[BEGIN]

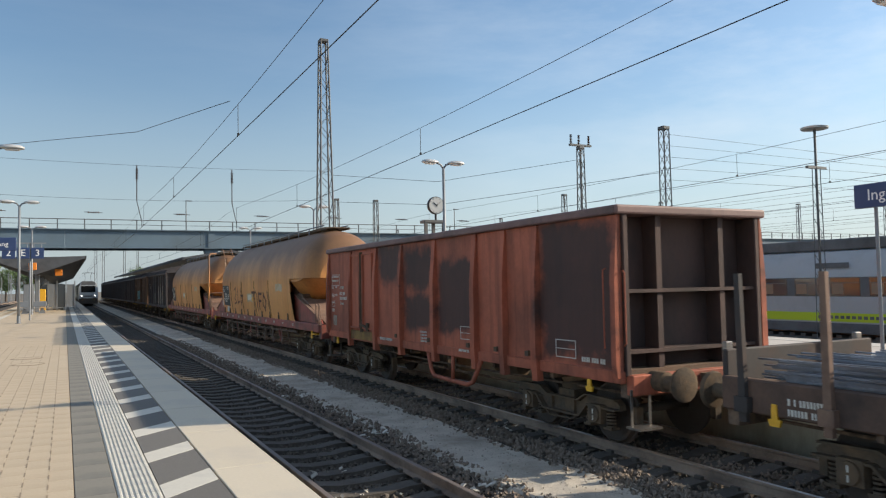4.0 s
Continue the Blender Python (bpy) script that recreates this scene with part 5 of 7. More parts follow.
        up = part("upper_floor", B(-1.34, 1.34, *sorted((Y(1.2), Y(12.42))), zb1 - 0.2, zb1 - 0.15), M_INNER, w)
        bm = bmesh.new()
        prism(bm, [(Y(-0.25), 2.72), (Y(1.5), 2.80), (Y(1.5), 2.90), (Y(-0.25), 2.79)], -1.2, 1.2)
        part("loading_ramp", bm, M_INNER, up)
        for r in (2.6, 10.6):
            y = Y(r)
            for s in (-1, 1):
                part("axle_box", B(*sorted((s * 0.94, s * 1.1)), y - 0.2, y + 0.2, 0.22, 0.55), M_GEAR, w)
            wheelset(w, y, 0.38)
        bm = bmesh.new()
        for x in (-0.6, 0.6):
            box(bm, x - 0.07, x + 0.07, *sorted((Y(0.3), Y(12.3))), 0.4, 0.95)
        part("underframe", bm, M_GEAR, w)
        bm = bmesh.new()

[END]

__Requirement__. Leave out the pictures and reproduce the rest of the listing exactly.

__Task answer__.
4.0 s
Continue the Blender Python (bpy) script that recreates this scene with part 5 of 7. More parts follow.
        up = part("upper_floor", B(-1.34, 1.34, *sorted((Y(1.2), Y(12.42))), zb1 - 0.2, zb1 - 0.15), M_INNER, w)
        bm = bmesh.new()
        prism(bm, [(Y(-0.25), 2.72), (Y(1.5), 2.80), (Y(1.5), 2.90), (Y(-0.25), 2.79)], -1.2, 1.2)
        part("loading_ramp", bm, M_INNER, up)
        for r in (2.6, 10.6):
            y = Y(r)
            for s in (-1, 1):
                part("axle_box", B(*sorted((s * 0.94, s * 1.1)), y - 0.2, y + 0.2, 0.22, 0.55), M_GEAR, w)
            wheelset(w, y, 0.38)
        bm = bmesh.new()
        for x in (-0.6, 0.6):
            box(bm, x - 0.07, x + 0.07, *sorted((Y(0.3), Y(12.3))), 0.4, 0.95)
        part("underframe", bm, M_GEAR, w)
        bm = bmesh.new()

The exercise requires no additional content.